Kurdistan is a roughly defined geo-culture located in the Middle East with a population of 28 million; however, the recent immigration crisis has resulted in the absorption of 1.8 million refugees into the region. This increase causes an extreme strain on Kurdistan’s available resources.
The article below by Eli Lake was originally posted on Bloomberg View:
When the Islamic State in 2014 began its rampage throughout Iraq, many of the displaced people found a safe haven in the Kurdistan provinces in the north. That safe haven is now in danger.
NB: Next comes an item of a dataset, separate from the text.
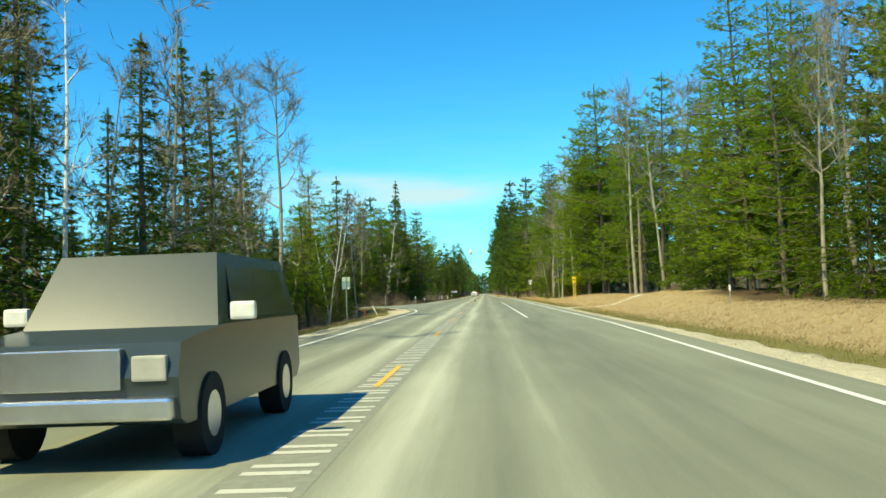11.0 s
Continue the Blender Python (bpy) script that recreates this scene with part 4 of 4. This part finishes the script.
for x, y, top in ((7.2, 25.9, 1.35), (7.26, 121.0, 1.45), (-5.85, 116.1, 1.5), (-6.3, 221.5, 1.5), (6.6, 223.0, 1.35), (13.5, 322, 1.0), (14.5, 343.5, 1.0), (-8.5, 427.2, 1.25), (-9.0, 454.0, 0.9), (11.9, 454.5, 0.8), (-13.0, 32.0, 1.5)):
    delineator(x, y, top)
for x, y, top in ((-6.8, 325.2, 1.6), (-9.2, 198.0, 1.15), (-7.6, 220.2, 0.75), (-8.4, 386.5, 1.35), (-10.4, 449.0, 1.0), (10.5, 470, 0.8)):
    delineator(x, y, top, False, RNG.normal() * 2)


def stake(x, y, h, tip, mat, label):
    ob = holder("marker_stake", on_land(x, y, 0, tip), label, "stake", "marker stakes")
    part("stake", slab(-0.035, 0.035, -0.02, 0.02, -0.2, h, 0.006), mat, ob)


stake(8.1, 20.9, 0.75, -2, WHITE_PLATE, "white wooden marker stake in dry grass")
stake(-8.5, 21.2, 0.75, 1, WHITE_PLATE, "white wooden marker stake in dry grass")
stake(-8.6, 371.8, 0.72, 0, RED, "red and white marker stake near the side road")
stake(-7.6, 372.0, 0.80, -27, WHITE_PLATE, "leaning white marker stake near the side road")
stake(7.9, 86.0, 0.5, 4, POST_WOOD, "short weathered wooden stake in the verge")
stake(8.1, 84.9, 0.45, -6, POST_WOOD, "short weathered wooden stake in the verge")


def bars(parent, mat, rows, y, z, h, name="lettering"):
    """Plain bars in place of writing: rows of x0, x1."""
    g = Geo()
    for x0, x1 in rows:
        g.box((x0, y - 0.003, z - h / 2), (x1, y, z + h / 2), 0.001)
    part(name, g, mat, parent, "line of unreadable lettering")


# green street name sign on two posts
gs = holder("street_sign", on_land(11.1, 188.6), "wide green street name sign on two steel posts", "sign")
for x in (-0.74, 0.74):
    part("post", slab(x - 0.04, x + 0.04, 0.0, 0.06, -0.3, 2.9), STEEL, gs)
part("panel", slab(-1.13, 1.13, -0.025, -0.005, 2.74, 3.36, 0.01), SIGN_GREEN, gs, "green sign panel")
part("border", slab(-1.09, 1.09, -0.030, -0.026, 3.305, 3.325, 0.001), WHITE_PLATE, gs, "thin white border line")
part("border", slab(-1.09, 1.09, -0.030, -0.026, 2.775, 2.795, 0.001), WHITE_PLATE, gs, "thin white border line")
bars(gs, WHITE_PLATE, [(-0.86, -0.68), (-0.54, -0.06), (0.02, 0.50), (0.64, 0.86)], -0.027, 3.05, 0.17)

# utility cabinet in the verge
uc = holder("utility_cabinet", on_land(-10.8, 127.8), "small pale green utility cabinet in the reeds", "cabinet")
part("body", slab(-0.14, 0.14, -0.11, 0.11, -0.1, 0.62, 0.02), BOX_GREEN, uc)
part("cap", slab(-0.16, 0.16, -0.13, 0.13, 0.62, 0.70, 0.02), BOX_GREEN, uc)

# large sign seen from behind
bg_sign = holder("large_sign", on_land(-9.0, 223.4), "large dark sign seen from behind on wooden posts", "sign")
for x in (-0.90, 0.86):
    part("post", slab(x - 0.07, x + 0.07, -0.11, 0.03, -0.4, 3.45, 0.012), POST_WOOD, bg_sign, "weathered square wooden post")
for k in range(3):
    x0 = -1.16 + k * 0.79
    part("panel", slab(x0, x0 + 0.785, 0.035, 0.06, 2.66, 3.44, 0.004), SIGN_DARK, bg_sign, "dark painted panel")
part("tag", slab(1.07, 1.23, 0.028, 0.034, 2.70, 2.80, 0.001), WHITE_PLATE, bg_sign, "small white tag")

# sign seen from behind on one post
sb = holder("sign_back", on_land(-8.6, 361.8), "two stacked grey-green signs seen from behind on one post", "sign")
part("post", slab(-0.03, 0.03, -0.03, 0.03, -0.3, 3.35), STEEL, sb)
part("panel", slab(-0.30, 0.30, 0.032, 0.045, 2.47, 3.06, 0.004), SIGN_BACK, sb, "blue-grey sign back")
part("panel", slab(-0.30, 0.30, 0.032, 0.045, 3.075, 3.36, 0.004), SIGN_BACK_PALE, sb, "pale green sign back")
part("tag", slab(0.10, 0.22, 0.026, 0.031, 2.50, 2.60, 0.001), WHITE_PLATE, sb, "small white tag")

# street name blades at the corner
ns = holder("street_sign", on_land(-16.6, 398.9), "green street name blades on a thin post", "sign")
part("post", slab(-0.025, 0.025, -0.025, 0.025, -0.3, 2.95), STEEL, ns)
part("name_blade", slab(-0.33, 0.33, -0.012, 0.0, 2.86, 3.05, 0.003), SIGN_GREEN, ns)
part("name_blade", slab(-0.006, 0.006, -0.33, 0.33, 3.06, 3.25, 0.003), SIGN_GREEN, ns)
delineator(-17.7, 399.2, 2.1, False)

# utility pole, span wires and hanging lamp
pl = holder("utility_pole", on_land(-19.6, 424.8), "weathered wooden utility pole at the roadside", "pole")
g = Geo()
g.tube([(0, 0, -0.5), (0.02, 0, 5), (0.03, 0, 9.8)], (0.15, 0.13, 0.10), 12)
part("shaft", g, POST_WOOD, pl, smooth=True)
part("insulator", slab(0.10, 0.22, -0.04, 0.04, 9.3, 9.4), BLACK, pl)
mb = holder("meter_box", on_land(-19.0, 424.2), "small pale meter box at the foot of the pole", "box")
part("body", slab(-0.16, 0.16, -0.12, 0.12, -0.1, 0.55, 0.02), WHITE_PLATE, mb)


def cable(name, a, b, sag, label, r=0.009):
    g = Geo()
    s = np.linspace(0, 1, 24)[:, None]
    pts = np.array(a) + (np.array(b) - np.array(a)) * s
    pts[:, 2] -= 4 * sag * (s * (1 - s))[:, 0]
    g.tube(pts, [r] * 24, 5)
    return tagged(new(name, g.mesh(name, WIRE)), label, "cable")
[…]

This week at the start of the U.N. General Assembly, the Kurdistan Regional Government (or KRG) publicly warned that it was running out of money to provide basic services to the nearly 1.8 million Iraqis and Syrians who have fled there.
Unless the regional government receives a quick infusion of hundreds of millions of dollars, “there is going to be absolute destitution among the displaced population that we have not seen since the 1990s under Saddam,” the KRG’s U.S. representative, Bayan Sami Abdul Rahman, told me Tuesday.
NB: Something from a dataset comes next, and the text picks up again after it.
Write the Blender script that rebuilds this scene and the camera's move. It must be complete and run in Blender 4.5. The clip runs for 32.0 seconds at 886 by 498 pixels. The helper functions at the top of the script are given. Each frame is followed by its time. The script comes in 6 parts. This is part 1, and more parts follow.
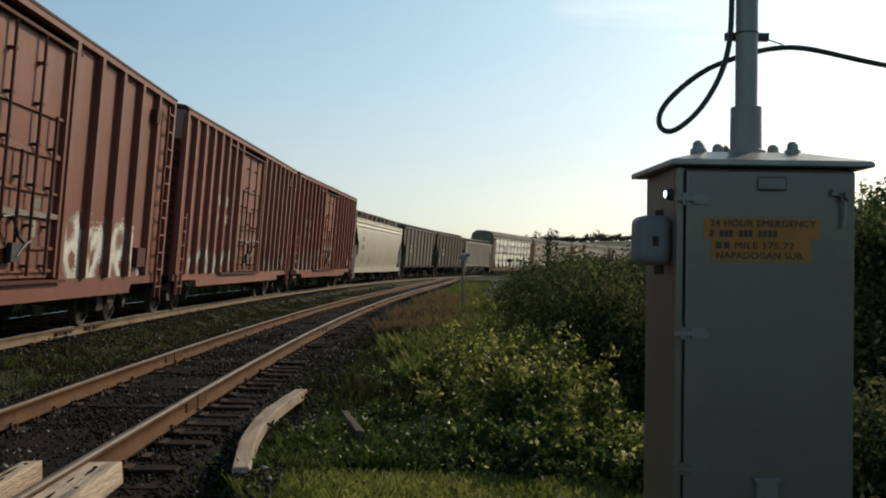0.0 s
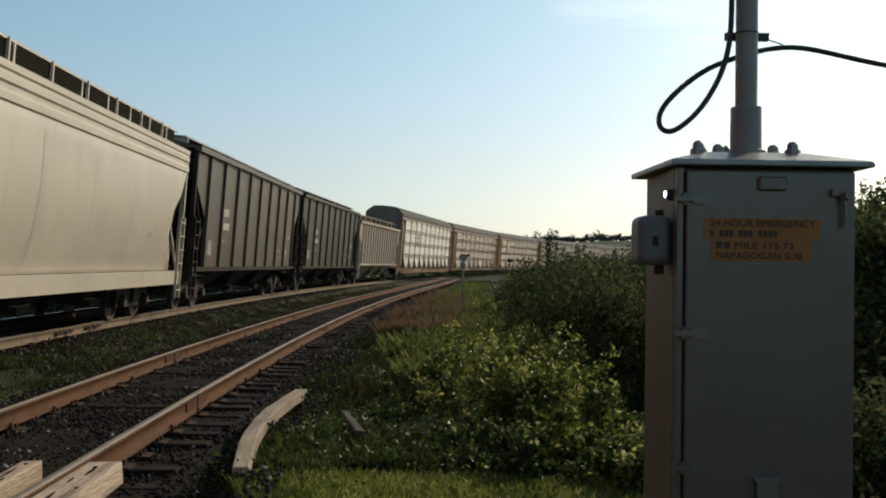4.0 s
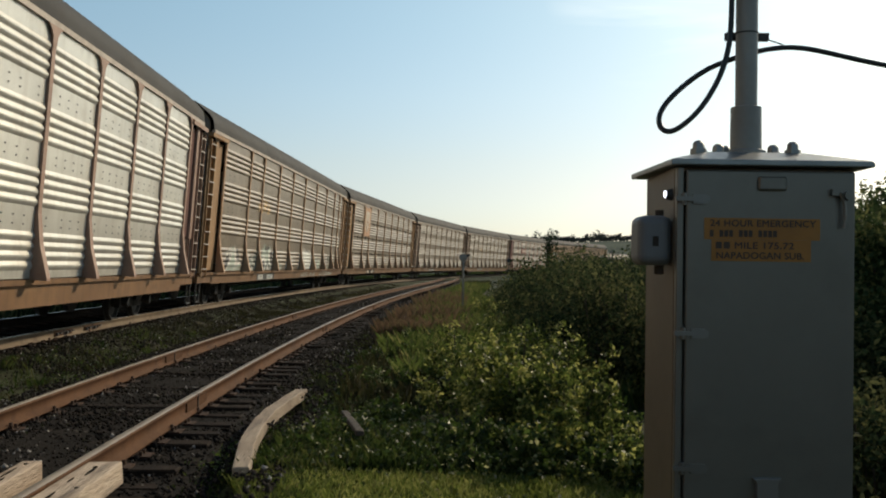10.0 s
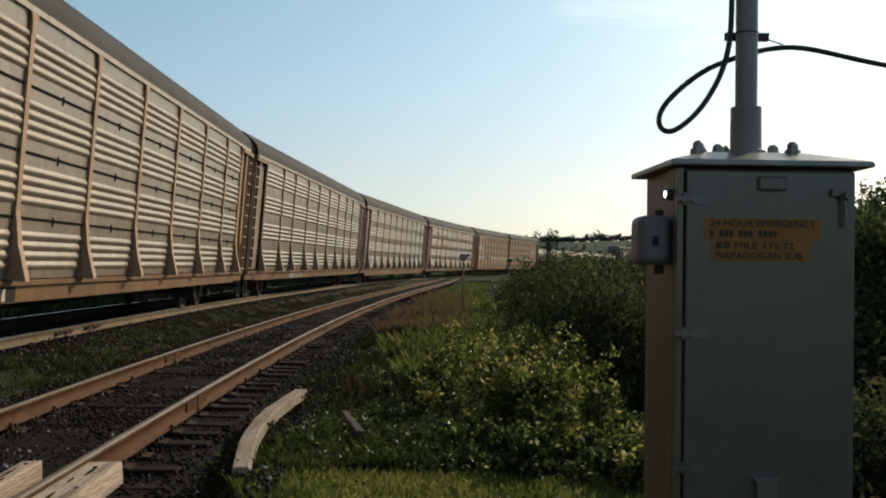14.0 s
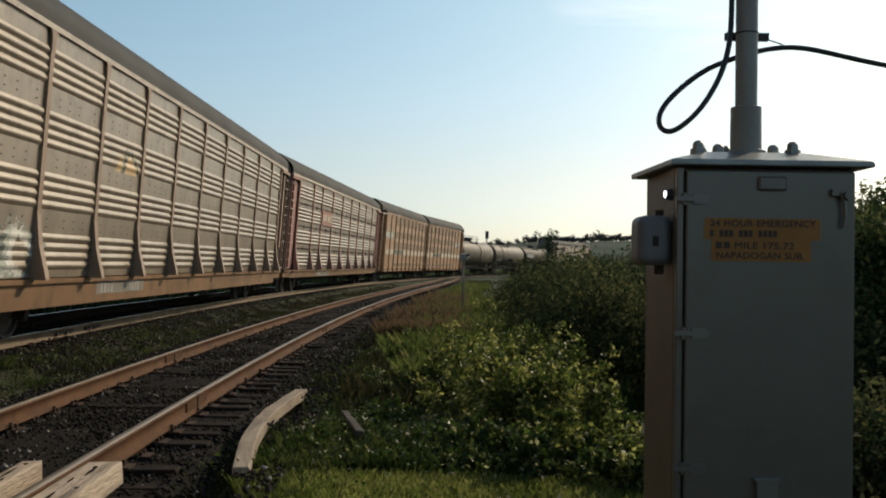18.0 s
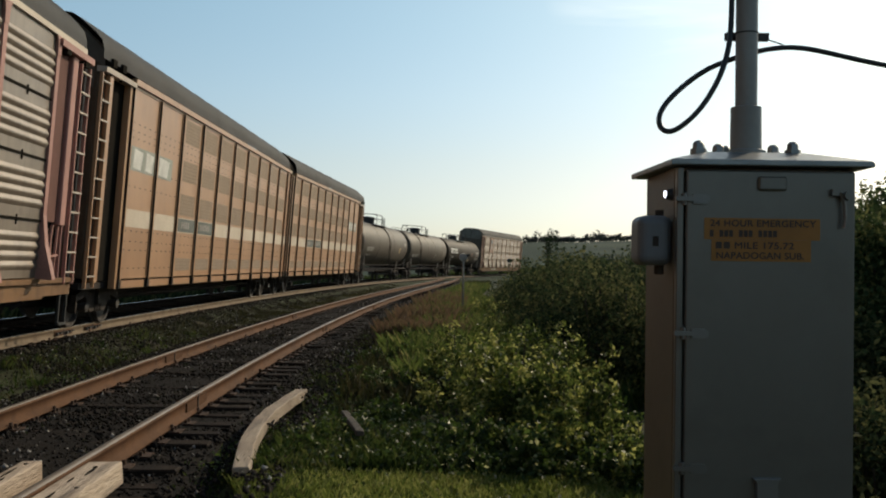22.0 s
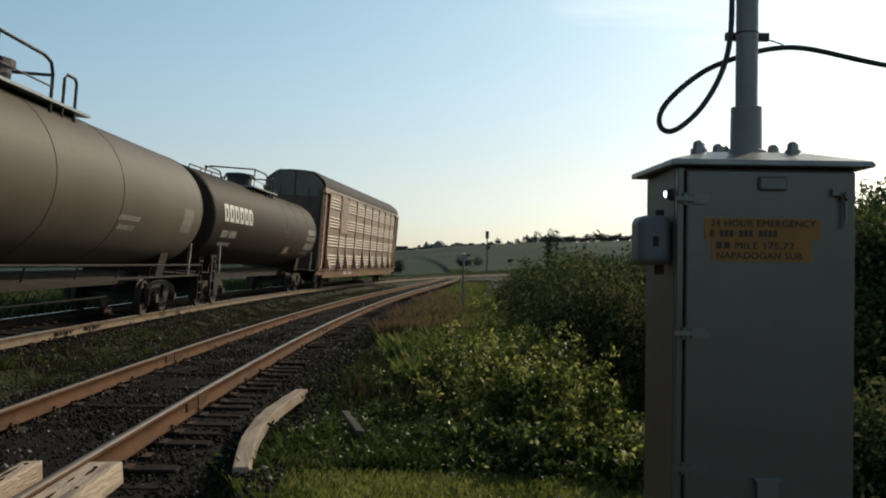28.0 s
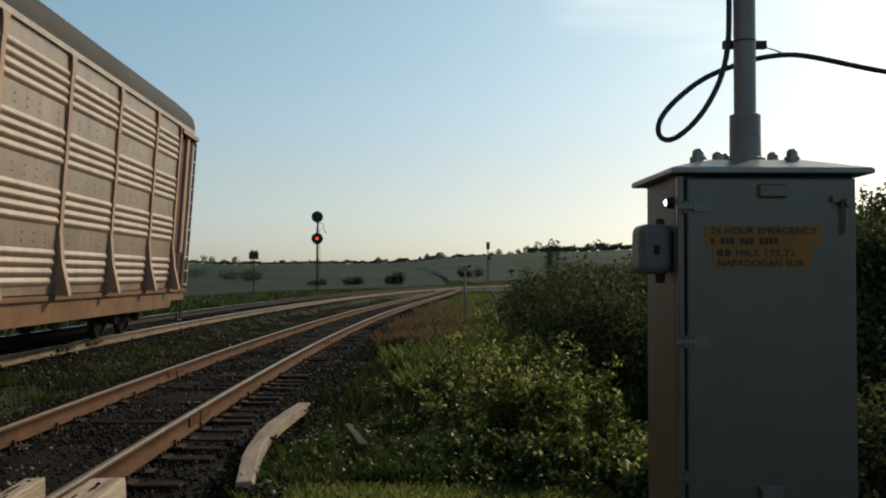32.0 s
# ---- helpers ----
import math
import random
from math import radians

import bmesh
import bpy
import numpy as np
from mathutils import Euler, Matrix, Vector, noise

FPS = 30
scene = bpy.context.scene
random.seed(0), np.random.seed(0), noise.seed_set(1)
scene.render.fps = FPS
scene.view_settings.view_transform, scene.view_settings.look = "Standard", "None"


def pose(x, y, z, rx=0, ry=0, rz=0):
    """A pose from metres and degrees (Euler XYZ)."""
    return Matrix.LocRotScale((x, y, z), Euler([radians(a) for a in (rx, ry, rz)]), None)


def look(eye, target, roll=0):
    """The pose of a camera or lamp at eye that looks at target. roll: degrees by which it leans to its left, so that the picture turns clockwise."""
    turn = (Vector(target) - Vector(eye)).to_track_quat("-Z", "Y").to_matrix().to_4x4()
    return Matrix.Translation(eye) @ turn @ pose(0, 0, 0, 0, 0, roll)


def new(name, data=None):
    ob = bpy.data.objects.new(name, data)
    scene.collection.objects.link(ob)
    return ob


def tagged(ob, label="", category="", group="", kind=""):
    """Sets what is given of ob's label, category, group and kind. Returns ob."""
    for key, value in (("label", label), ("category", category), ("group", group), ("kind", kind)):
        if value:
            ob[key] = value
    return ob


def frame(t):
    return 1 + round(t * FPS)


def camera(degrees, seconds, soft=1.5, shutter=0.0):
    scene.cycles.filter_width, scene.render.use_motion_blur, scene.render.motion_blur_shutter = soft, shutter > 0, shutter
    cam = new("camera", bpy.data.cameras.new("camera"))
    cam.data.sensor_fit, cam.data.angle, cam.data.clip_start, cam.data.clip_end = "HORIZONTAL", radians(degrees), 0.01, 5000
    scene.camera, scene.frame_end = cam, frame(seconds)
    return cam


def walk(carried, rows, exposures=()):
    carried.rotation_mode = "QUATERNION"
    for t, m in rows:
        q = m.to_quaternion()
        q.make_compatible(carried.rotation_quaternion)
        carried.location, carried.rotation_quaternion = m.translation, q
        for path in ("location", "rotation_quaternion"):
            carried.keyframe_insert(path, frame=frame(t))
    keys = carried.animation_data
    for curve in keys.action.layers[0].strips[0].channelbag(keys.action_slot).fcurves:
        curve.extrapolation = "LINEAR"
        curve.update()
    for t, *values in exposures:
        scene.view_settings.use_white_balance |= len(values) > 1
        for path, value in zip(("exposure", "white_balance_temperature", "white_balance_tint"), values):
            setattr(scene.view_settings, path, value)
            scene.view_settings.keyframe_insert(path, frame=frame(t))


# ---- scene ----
EYE = (0.0, 0.0, 1.3385)


def aim(pitch, roll, yaw=0.0):
    """Camera pose from angles in radians: pitch up, picture clockwise, yaw to the left."""
    c = math.cos(pitch)
    target = (EYE[0] - math.sin(yaw) * c, EYE[1] + math.cos(yaw) * c, EYE[2] + math.sin(pitch))
    return look(EYE, target, math.degrees(roll))


cam = camera(49.10, 32.0, soft=2.0)
P0, R0 = 0.0157, 0.01448
walk(cam, [(0.0, aim(P0, R0)), (24.2, aim(P0, R0)), (25.0, aim(P0, R0, 0.0008)), (27.5, aim(P0, R0, 0.0008)),
           (28.3, aim(P0, R0)), (28.8, aim(P0 + 0.0002, R0, 0.0004)), (29.0, aim(P0 + 0.0008, R0, 0.0008)),
           (29.5, aim(P0 + 0.0045, R0 - 0.0037, 0.0011)),
           (30.0, aim(P0 + 0.0081, R0 - 0.0068, 0.0012)), (30.5, aim(P0 + 0.0093, R0 - 0.0075, 0.0010)),
           (31.0, aim(P0 + 0.0110, R0 - 0.0112, 0.0009)), (31.5, aim(P0 + 0.0118, R0 - 0.0125, 0.0012)),
           (32.0, aim(P0 + 0.0117, R0 - 0.0128, 0.0012))],
     exposures=[(0.0, 0.06, 6500, 8.0), (28.8, 0.06, 6500, 8.0), (31.5, -0.12, 6500, 8.0), (32.0, -0.12, 6500, 8.0)])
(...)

The current refugee crisis created by the Syrian and Iraqi civil wars has received significant attention in recent weeks as hundreds of thousands of refugees have sought new lives in Europe. But it’s the countries in the Middle East that are suffering the most as a result of the ongoing war.
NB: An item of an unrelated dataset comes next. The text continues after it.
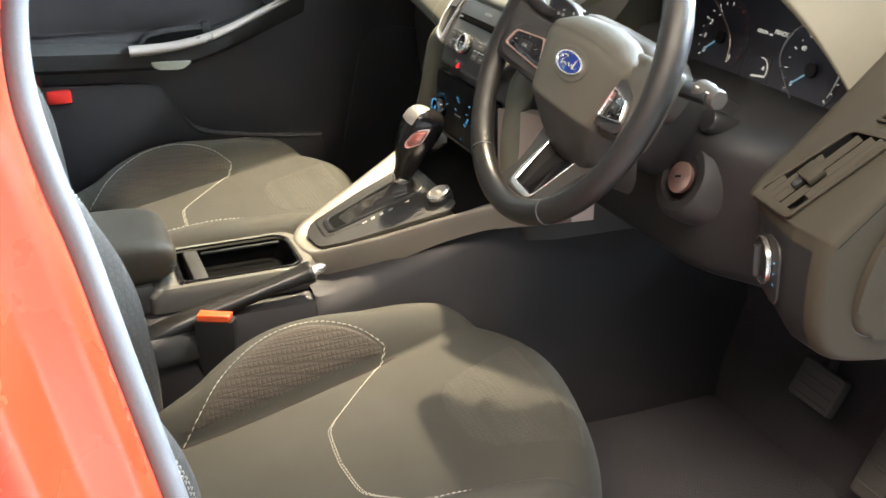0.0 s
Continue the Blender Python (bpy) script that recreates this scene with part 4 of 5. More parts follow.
# pale edge strip down the passenger flank
for s in (-1, 1):
    strip = smooth_curve([(CX - 0.147, 0.075, 0.775), (CX - 0.152, 0.050, 0.740), (CX - 0.161, 0.038, 0.66), (CX - 0.178, 0.028, 0.59), (CX - 0.188, 0.022, 0.54)] if s < 0 else [(CX + 0.136, 0.075, 0.775), (CX + 0.139, 0.048, 0.740), (CX + 0.142, 0.034, 0.66), (CX + 0.140, 0.036, 0.62)], 6)
    part("flank_strip", tube(strip, [(0.0165 if s < 0 else 0.0125) * step(-2, 7, i) for i in range(len(strip))], 12, flat=1.5, up=(0, 1, 0)), DASH, stack, "charcoal flank moulding")
# heater panel
HP = basis((CX - 0.012, 0.0335, 0.650), (1, 0, 0), (0, 0.03, 1))
hp = part("heater_panel", plate(round_poly([(-0.115, -0.046), (0.118, -0.046), (0.118, 0.054), (-0.115, 0.054)], 0.014), 0.005, HP, 0.002), DARKGLOSS, stack, "black heater panel")
part("panel_lip", rbox(0.20, 0.0030, 0.004, 0.0014, m=HP @ pose(0.002, -0.043, 0.006)), HARD, hp)
for x in (-0.090, 0.082):
    DP = HP @ pose(x, -0.004, 0.005)
    d = part("heater_dial", lathe([(0.0165, 0), (0.0160, 0.010), (0.0140, 0.0125), (0.0, 0.0125)], DP), GLOSS, hp, "round heater dial")
    part("dial_ring", lathe([(0.0148, 0.0118), (0.0163, 0.0105), (0.0163, 0.0128), (0.0150, 0.0133)], DP), ALU, d, "thin metal dial ring")
    part("lit_ring", lathe([(0.0132, 0.0124), (0.0146, 0.0124), (0.0146, 0.0129), (0.0132, 0.0129)], DP), CYAN, d, "thin lit ring")
    part("dial_mark", rbox(0.0012, 0.008, 0.0005, 0, m=DP @ pose(0.001, 0, 0.0127, 0, 0, -20)), LETTER if x > 0 else CYAN, d)
    if x > 0:
        arcp = [DP @ Vector((0.0195 * math.cos(radians(a)), 0.0195 * math.sin(radians(a)), 0.0008)) for a in range(50, 165, 8)]
        part("cold_arc", tube(arcp, 0.0009, 6), DEEPBLUE, hp, "blue lit cold scale")
        part("hot_mark", plate([(0.016, -0.010), (0.021, -0.008), (0.018, -0.018)], 0.0006, DP, 0), REDLIT, hp, "red lit hot mark")
    else:
        part("fan_mark", rbox(0.006, 0.0016, 0.0005, 0, m=DP @ pose(-0.001, 0, 0.0128, 0, 0, 60)), CYAN, d)
        for k in range(5):
            a = radians(130 - 26 * k)
            part("speed_mark", rbox(0.0022, 0.0010, 0.0004, 0, m=DP @ pose(0.0215 * math.cos(a), 0.0215 * math.sin(a), 0.0004, 0, 0, math.degrees(a))), CYAN, hp)
rnd = random.Random(4)
for x, y, w, h in ((-0.030, 0.025, 0.007, 0.0026), (-0.025, 0.021, 0.006, 0.0014), (-0.036, 0.006, 0.005, 0.0022), (0.014, 0.023, 0.004, 0.0034), (-0.001, -0.010, 0.008, 0.0022), (0.005, -0.004, 0.006, 0.0026), (0.010, 0.001, 0.003, 0.0060), (0.004, 0.008, 0.004, 0.0022), (0.056, 0.022, 0.010, 0.0018), (0.062, 0.020, 0.005, 0.0026), (0.043, 0.003, 0.006, 0.0034), (-0.014, -0.035, 0.003, 0.0026), (0.062, -0.030, 0.003, 0.0036), (0.087, -0.032, 0.003, 0.0034)):
    part("lit_symbol", rbox(w, h * 0.6, 0.0004, 0, m=HP @ pose(x, y, 0.0053, 0, 0, rnd.uniform(-14, 14))), CYAN, hp)
for x, y in ((-0.028, -0.002), (0.030, -0.004)):
    part("button_bar", rbox(0.023, 0.0016, 0.0012, 0.0004, 1, m=HP @ pose(x, y, 0.0055)), ALU, hp)
# radio face leans back and rolls into the lid under the display
RP = basis((0.015, 0.0500, 0.7680), (1, 0, 0), (0, 0.45, 0.89))
rp = part("radio_panel", plate(round_poly([(-0.094, -0.052), (0.082, -0.052), (0.090, 0.0), (0.094, 0.050), (-0.092, 0.050), (-0.100, 0.0)], 0.010), 0.006, RP, 0.003, 3), PANEL, stack, "dark grey radio panel")
sl = part("disc_slot", rbox(0.166, 0.0098, 0.004, 0.001, m=RP @ pose(-0.006, 0.0215, 0.0052)), VOID, rp, "disc slot")
part("slot_lip", rbox(0.166, 0.0014, 0.003, 0.0006, 1, m=RP @ pose(-0.006, 0.0268, 0.0062)), BLACK, sl)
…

In Jordan up to a quarter of the population is now Syrian refugees. The Kurdish region of Iraq has seen its population increase by 30 percent since the crisis began in 2014. Today the Kurdish region hosts 1.5 million displaced Iraqis and 280,000 Syrian refugees, according to the KRG’s statistics.
In the face of this crisis, one might think the Kurds would consider closing their border if the wave of migrants continues. But Abdul Rahman said that would be a last resort.
“We don’t want to close our borders,” Abdul Rahman said. “It’s not fair to someone running for their life. How can you shut your door to them?”
For Kurds the issue is a matter of principle. Almost all Kurds know the experience of being displaced. In Iraq they survived Saddam Hussein’s Anfal campaign, which included the use of chemical weapons in Halabja. “We’ve all been refugees at least once,” Abdul Rahman said. “Even people like me who are very privileged have been refugees. This is something we want to avoid at all costs.”
At the same time the situation in the Kurdish region is growing desperate. According to a recent estimate from the World Bank and the KRG’s own Ministry of Planning, the KRG will need $1.4 billion to stabilize the internally displaced people in its region if the flow of asylum seekers ended today. In a less optimistic scenario, it would need $2.4 billion.
In reality this would mean that even fewer children of the displaced in the Kurdistan region could go to school. Today 60 to 70 percent of school-age children do not go to school. Basic health services are often not available. Many of the internally displaced are living in shipping containers and half-built buildings without heat or electricity. Meanwhile, the U.N. vouchers for necessities like food could be eliminated, creating an even greater need.
When I was in the Kurdish region in January and February, I saw the misery for myself. The yards of churches and mosques around Erbil were turned into camps with tents and generators housing Iraqis who only a few months before had been comfortably middle class. Homeless Iraqis who couldn’t get housing at one of the seven U.N. camps in Erbil begged on the streets in broad daylight.
For now Abdul Rahman and other KRG officials in New York this week are appealing to Western governments for much-needed cash. But she told me she was also hoping for relief from other sources, including Christian charities and other private philanthropies.
Part of Abdul Rahman’s pitch is that over time, the young people displaced by the war will become a threat to the region and beyond if they are not integrated into society. She’s not alone in fearing this outcome. In testimony Tuesday before the Senate Foreign Relations Committee, Nancy Lindberg said the seven camps for the internally displaced just in and around Erbil were described to her by one aid worker as “seven time bombs.”
Abdul Rahman compared the fate of the displaced in the Kurdistan region to the generations of Palestinians who live in refugee camps in Lebanon, Jordan, Gaza and the West Bank. “I don’t want to take a side in that conflict,” she said. “But it’s a fact that there is a Palestinian generation who have lost everything, who are radical and vulnerable and have no hope. I don’t want that in my backyard in Kurdistan. One Palestine is enough.”